━━━ Supplied data ━━━

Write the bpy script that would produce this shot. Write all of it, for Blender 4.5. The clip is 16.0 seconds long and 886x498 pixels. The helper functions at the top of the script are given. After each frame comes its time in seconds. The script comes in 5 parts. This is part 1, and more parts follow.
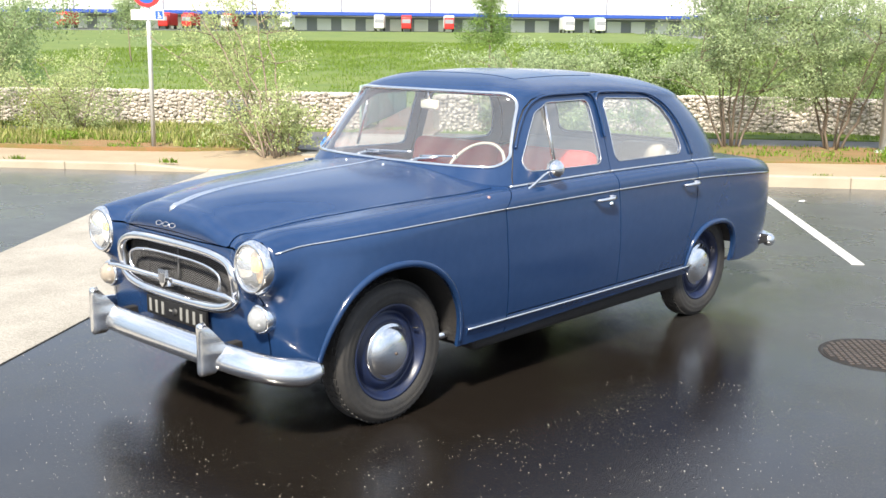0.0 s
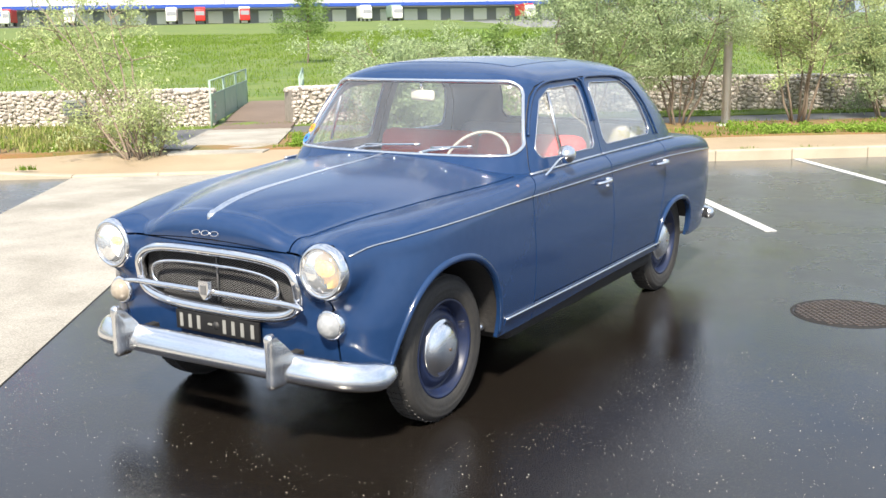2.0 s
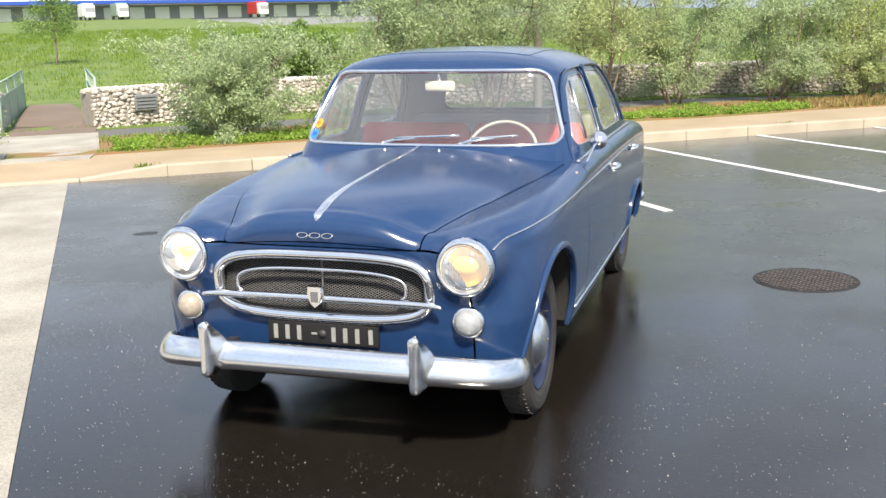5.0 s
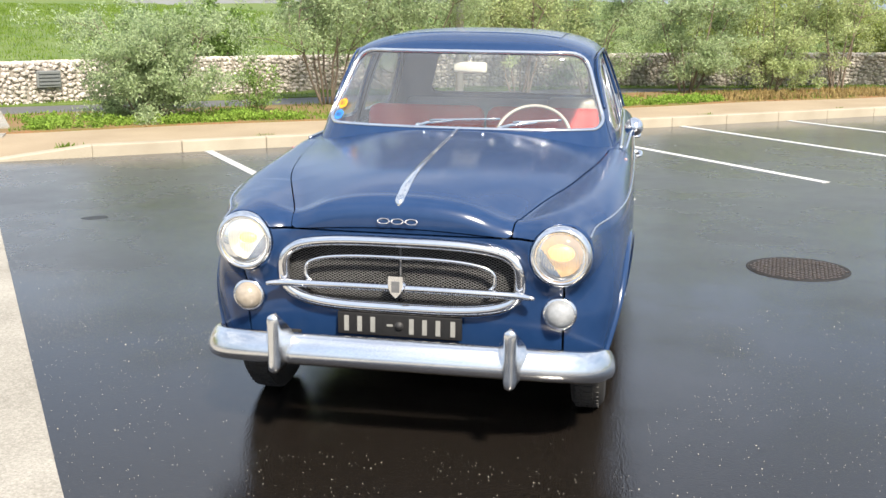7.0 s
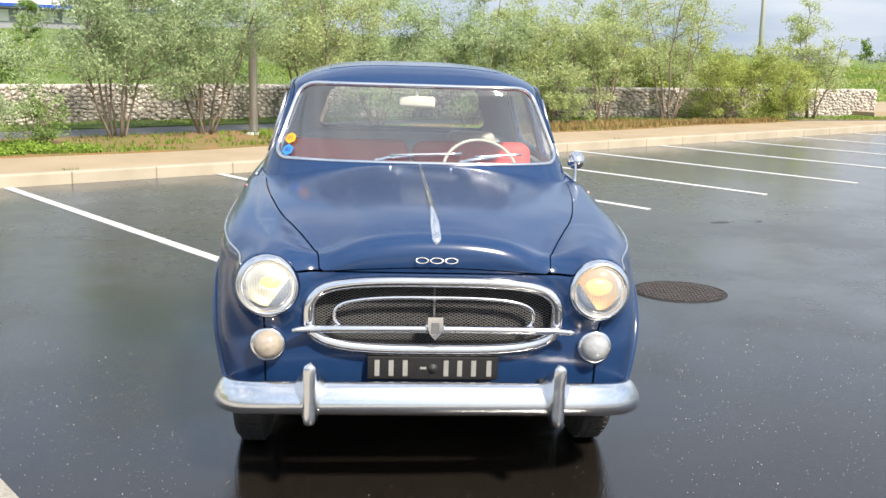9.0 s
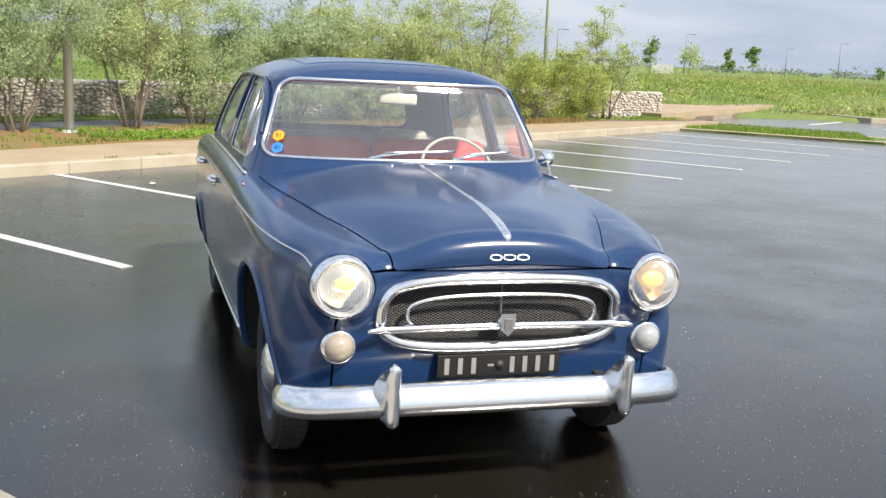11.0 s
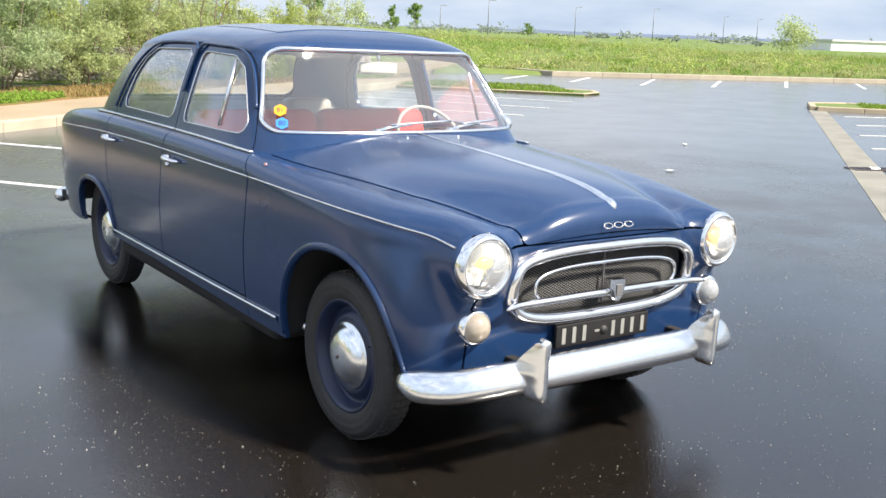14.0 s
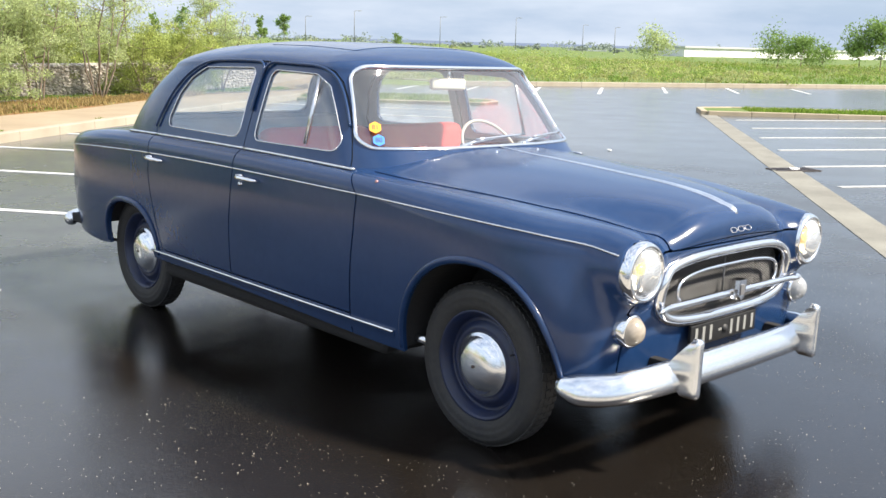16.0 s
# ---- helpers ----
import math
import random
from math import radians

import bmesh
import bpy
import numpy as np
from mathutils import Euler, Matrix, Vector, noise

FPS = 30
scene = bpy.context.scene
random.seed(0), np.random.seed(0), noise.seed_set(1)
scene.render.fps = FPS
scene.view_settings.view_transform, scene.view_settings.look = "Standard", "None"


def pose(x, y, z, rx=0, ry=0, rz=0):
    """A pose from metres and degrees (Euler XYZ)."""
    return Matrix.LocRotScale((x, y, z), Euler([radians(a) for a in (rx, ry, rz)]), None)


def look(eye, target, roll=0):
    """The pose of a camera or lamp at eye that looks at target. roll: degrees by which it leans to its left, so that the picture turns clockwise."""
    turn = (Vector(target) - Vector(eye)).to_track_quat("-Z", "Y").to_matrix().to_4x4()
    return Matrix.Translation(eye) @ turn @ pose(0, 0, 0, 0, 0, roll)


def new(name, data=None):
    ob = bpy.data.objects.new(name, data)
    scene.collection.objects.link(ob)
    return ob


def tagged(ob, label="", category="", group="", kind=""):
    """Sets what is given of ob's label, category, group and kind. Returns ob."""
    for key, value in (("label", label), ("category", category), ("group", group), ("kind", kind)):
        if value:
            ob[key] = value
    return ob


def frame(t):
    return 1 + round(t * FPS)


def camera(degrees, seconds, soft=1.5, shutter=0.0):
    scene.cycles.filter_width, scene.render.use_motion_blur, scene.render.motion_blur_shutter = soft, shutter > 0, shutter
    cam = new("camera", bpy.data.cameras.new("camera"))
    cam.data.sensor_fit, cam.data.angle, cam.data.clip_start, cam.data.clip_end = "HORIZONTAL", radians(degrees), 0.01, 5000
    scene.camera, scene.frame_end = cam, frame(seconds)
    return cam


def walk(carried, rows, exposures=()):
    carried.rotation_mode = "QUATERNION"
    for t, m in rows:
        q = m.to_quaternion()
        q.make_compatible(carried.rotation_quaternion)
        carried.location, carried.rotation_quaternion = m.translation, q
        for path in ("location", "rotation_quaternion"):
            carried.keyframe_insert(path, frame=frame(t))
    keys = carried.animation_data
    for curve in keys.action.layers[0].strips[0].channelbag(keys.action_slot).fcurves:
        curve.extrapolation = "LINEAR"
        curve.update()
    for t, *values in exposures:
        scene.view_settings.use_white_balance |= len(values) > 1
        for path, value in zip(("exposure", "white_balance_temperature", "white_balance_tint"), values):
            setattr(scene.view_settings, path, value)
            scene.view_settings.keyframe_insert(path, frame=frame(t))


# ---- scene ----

━━━

| Task prompt |
In the material above, show every line where the word "import" turns up.

| Answer to this problem |
import math
import random
from math import radians
import bmesh
import bpy
import numpy as np
from mathutils import Euler, Matrix, Vector, noise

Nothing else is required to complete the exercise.